The Rise of the Ecommerce Shopping Holiday in China
by Lindsay Rowntree on 30th Jun 2017 in News
In association with iClick Interactive
Over the last 7 years, Chinese ecommerce giant Alibaba led a change to overall ecommerce consumer behaviour in China by turning a little-known Chinese holiday called Singles’ Day into a multibillion-dollar online shopping fanaticism, creating a huge annual sales opportunity for consumer brands around the world. Since then, the event has evolved into a national consumption festival, smashing historical records year to year, writes Kelly Leung, VP, agency business, iClick Interactive Asia Limited, in the latest instalment from the China Expert series.
Among a series of shopping holidays, JD.com, China’s second largest ecommerce company, has also launched 618 shopping festival in recent years, which take place during the first 18 days of June each year. It is now becoming massive mid-year ecommerce event with an increase in transaction volumes by more than 50% from the previous year.

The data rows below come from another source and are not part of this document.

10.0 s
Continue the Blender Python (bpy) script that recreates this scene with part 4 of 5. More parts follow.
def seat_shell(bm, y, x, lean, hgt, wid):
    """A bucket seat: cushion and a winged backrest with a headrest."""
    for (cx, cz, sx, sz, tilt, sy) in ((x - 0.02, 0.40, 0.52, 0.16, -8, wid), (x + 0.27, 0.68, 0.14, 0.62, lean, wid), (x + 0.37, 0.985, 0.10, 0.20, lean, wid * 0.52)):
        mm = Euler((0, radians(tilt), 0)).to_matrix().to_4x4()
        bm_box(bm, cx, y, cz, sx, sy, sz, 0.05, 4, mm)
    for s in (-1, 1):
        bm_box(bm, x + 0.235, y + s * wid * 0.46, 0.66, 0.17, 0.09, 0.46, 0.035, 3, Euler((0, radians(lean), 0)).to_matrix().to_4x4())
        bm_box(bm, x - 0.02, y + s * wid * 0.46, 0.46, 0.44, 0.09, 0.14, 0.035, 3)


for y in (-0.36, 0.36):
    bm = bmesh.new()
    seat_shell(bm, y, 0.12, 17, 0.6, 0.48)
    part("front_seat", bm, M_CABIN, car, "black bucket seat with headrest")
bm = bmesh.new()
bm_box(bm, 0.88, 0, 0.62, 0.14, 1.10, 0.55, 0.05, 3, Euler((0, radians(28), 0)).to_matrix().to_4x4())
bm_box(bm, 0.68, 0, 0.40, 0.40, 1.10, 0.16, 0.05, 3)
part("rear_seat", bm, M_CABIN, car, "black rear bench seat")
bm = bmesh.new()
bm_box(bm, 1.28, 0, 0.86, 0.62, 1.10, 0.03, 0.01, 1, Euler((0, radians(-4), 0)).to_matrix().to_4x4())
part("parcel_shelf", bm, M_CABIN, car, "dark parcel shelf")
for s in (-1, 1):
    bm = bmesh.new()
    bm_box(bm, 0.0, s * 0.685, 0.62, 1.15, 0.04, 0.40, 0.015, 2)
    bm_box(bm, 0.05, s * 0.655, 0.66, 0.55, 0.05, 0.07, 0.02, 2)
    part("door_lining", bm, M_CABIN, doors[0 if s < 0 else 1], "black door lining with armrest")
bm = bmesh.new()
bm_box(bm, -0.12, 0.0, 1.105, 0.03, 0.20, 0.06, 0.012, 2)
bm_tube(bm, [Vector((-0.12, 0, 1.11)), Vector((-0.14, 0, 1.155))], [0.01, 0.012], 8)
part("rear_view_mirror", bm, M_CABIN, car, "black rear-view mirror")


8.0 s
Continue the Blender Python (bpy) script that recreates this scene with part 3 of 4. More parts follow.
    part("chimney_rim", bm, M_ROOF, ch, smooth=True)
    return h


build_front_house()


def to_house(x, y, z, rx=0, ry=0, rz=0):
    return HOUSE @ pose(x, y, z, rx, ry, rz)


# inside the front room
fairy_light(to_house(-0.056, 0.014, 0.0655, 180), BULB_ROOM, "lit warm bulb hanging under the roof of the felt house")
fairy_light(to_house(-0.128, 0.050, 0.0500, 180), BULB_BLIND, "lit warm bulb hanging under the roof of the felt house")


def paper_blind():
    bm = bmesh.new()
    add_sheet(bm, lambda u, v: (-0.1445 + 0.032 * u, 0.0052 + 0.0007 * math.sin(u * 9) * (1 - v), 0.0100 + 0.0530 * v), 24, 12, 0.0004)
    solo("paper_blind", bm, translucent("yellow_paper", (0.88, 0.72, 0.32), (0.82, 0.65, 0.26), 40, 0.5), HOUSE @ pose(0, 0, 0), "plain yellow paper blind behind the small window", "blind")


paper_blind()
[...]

6.18 Shopping Festival Versus Singles’ Day
China Online Retail Market Overview Q1 2017
*Q1 2017, National Bureau of Statistics
Pacing Your Media Buying For Singles Day 2017
Early November is the preheat period. Potential Chinese shoppers would start to look around and build up their shopping lists. Brands should aim at boosting brand exposure and building shopper affinity for their brands. Let the shoppers know 'we’ll be there'.
When it gets closer to the day, advertisers can precisely reach their target audience groups and arouse stronger interest in the brand’s offerings among them, feeding the right message and discounted offers to the right people.
And when the clock ticks midnight on 10 November, everything should be about conversion in the following 24 hours – turning leads into actual purchases.
Overall the e-commerce market in China is growing exponentially and it is going to break all previous records in terms of both number of sales and revenue generation. Therefore, foreign brands should now focus on China as it is expected that 50% of people are involved in online shopping participate in cross border ecommerce by buying a product or service of the foreign company in 2017 and by the end of 2020 almost, 25% of the entire country’s population will buy foreign products through online retailers. This will make the e-commerce market in China stronger and richer than ever.